Şairlerin, şiirlerinde kullandıkları sözcüklerin çok önemli bir kısmı günlük dilde de vardır. Bu kelimelerin birçoğunun anlam çerçevesi, şairler bunları kullanmadan önce belirlenmiştir. Şairler, yazdıkları metinlerde çoğunlukla bu tür kelimelere yer verirler. Bu tür kelimelerin kullanılması, yazdıkları şiirlerden herkesin belli bir anlam çıkarmasını, bu şiirleri herkesin belli bir düzeyde anlamasını sağlar. Bu, şiirin ilk bakışta kendini ele veren, herkese açık olan anlamıdır. Çoğu şiirde bunun yanında bir de ilk bakışta kendini ele vermeyen, açıkça ifade edilmeyen bir anlam vardır. Şiiri yorumlayabilmek için şiirde açıkça ifade edilmeyenleri de kavramak ve hissetmek gerekir. Okuyucu, şairin şiire yüklediği anlam ile metnin sezdirdiği farklı anlamları belirler, her iki anlam değeri arasında ilişki kurarsa metni daha rahat yorumlar. Şiirdeki imgeleri fark edemeyen, ahenk unsurlarının şiire kattığı havayı yakalayamayan, kelimelerin çağrışım boyutlarını algılayamayan bir yorum, dar kapsamlı olmaktan öteye geçemez.

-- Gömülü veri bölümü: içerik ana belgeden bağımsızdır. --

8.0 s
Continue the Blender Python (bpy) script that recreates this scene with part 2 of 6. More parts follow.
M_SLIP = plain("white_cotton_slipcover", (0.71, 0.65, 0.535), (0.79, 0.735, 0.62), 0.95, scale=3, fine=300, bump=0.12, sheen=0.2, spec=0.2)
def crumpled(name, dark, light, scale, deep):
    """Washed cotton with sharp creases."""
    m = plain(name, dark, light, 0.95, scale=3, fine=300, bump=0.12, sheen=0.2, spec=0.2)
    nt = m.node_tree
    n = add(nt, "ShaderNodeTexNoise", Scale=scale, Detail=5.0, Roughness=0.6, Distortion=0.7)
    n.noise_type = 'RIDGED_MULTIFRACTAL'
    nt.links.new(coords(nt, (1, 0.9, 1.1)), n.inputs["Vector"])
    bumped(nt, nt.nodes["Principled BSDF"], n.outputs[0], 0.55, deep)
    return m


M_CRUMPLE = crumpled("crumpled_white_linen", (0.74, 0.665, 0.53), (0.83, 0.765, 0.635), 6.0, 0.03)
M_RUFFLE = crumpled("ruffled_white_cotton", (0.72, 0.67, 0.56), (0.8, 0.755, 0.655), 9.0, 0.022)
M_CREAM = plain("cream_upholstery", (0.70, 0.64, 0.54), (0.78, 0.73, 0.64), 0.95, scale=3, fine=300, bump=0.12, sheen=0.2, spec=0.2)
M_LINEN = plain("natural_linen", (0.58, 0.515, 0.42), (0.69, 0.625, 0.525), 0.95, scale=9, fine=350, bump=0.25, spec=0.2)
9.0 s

Bir şiir aynı okuyucu tarafından onlarca, yüzlerce defa okunabilir. Herkesin bu biçimde okuduğu, ezberlediği bir veya  birkaç şiir elbette vardır. Bu durum belli bir ölçüde bütün edebî metinler için söz konusudur. Yani bir roman, bir hikaye de birden çok defa okunabilir. Fakat bunların, şiirler kadar çok okunması pek de mümkün değildir. Bunda, şiirin roman ve öyküye göre daha kısa ve belleğe kolayca yerleşebilen bir metin çeşidi olmasının mutlaka bir etkisi vardır. Ancak bu, sınırlı ölçüde bir etkidir. Herhalde bunun en önemli sebebi , şiirin, okuyucunun kültürüne, anlayışına, zevkine, içinde bulunduğu somut koşullara ve psikolojik durumuna göre yeni anlam değerleri kazanmaya çok uygun bir metin türü olmasıdır.

MEMLEKET İSTERİM

Memleket isterim
Gök mavi, dal yeşil, tarla sarı olsun;
Kuşların çiçeklerin diyarı olsun.
Memleket isterim
Ne başta dert, ne gönülde hasret olsun;
Kardeş kavgasına bir nihayet olsun.
Memleket isterim
Ne zengin fakir, ne sen ben farkı olsun;
Kış günü herkesin evi barkı olsun.
Memleket isterim
Yaşamak, sevmek gibi gönülden olsun;
Olursa bir şikâyet ölümden olsun.
Cahit Sıtkı Tarancı

Bu şiirde şair, içinde yaşayan herkesin mutlu olacağı bir memleket imgesi oluşturmuştur. Öyle ki bu mutluluk sadece insanları değil, doğayı da kapsayacaktır. Şair, bu anlamı pekiştirmek için doğayla ilgili unsurları en olumlu yanlarıyla yansıtan, çağrışım gücü yüksek kelimeler kullanmıştır: Gök, ne bulutludur, ne akşam kızıllığındadır ne de yağmur yüklüdür. Kendi rengindedir. Umut doludur. Mavidir. Dal, yeşildir, canlıdır, en güzel hâliyledir, kurumamıştır. Tarlalar sarıdır. Çünkü toprak bereketlidir, ekinler olgunlaşmıştır, mahsul iyidir.

Şairin düşlediği memlekette insanların hiçbir maddî sorunu yoktur: Orada zengin-fakir farkı ortadan kalkmıştır, herkesin kendi evi vardır. Hiç kimse kışta kıyamette nerede kalacağım endişesi taşımamaktadır. İnsanların hiçbir derdinin, hasret çekmenin bile olmadığı, yaşamanın sevmekle bir tutulduğu bu memlekette, insanlar bir tek şeyden şikâyet edebileceklerdir: Ölüm. Şairin düşlediği bu memlekette ölüm dışında insanların şikâyet edebileceği hiçbir şey yoktur.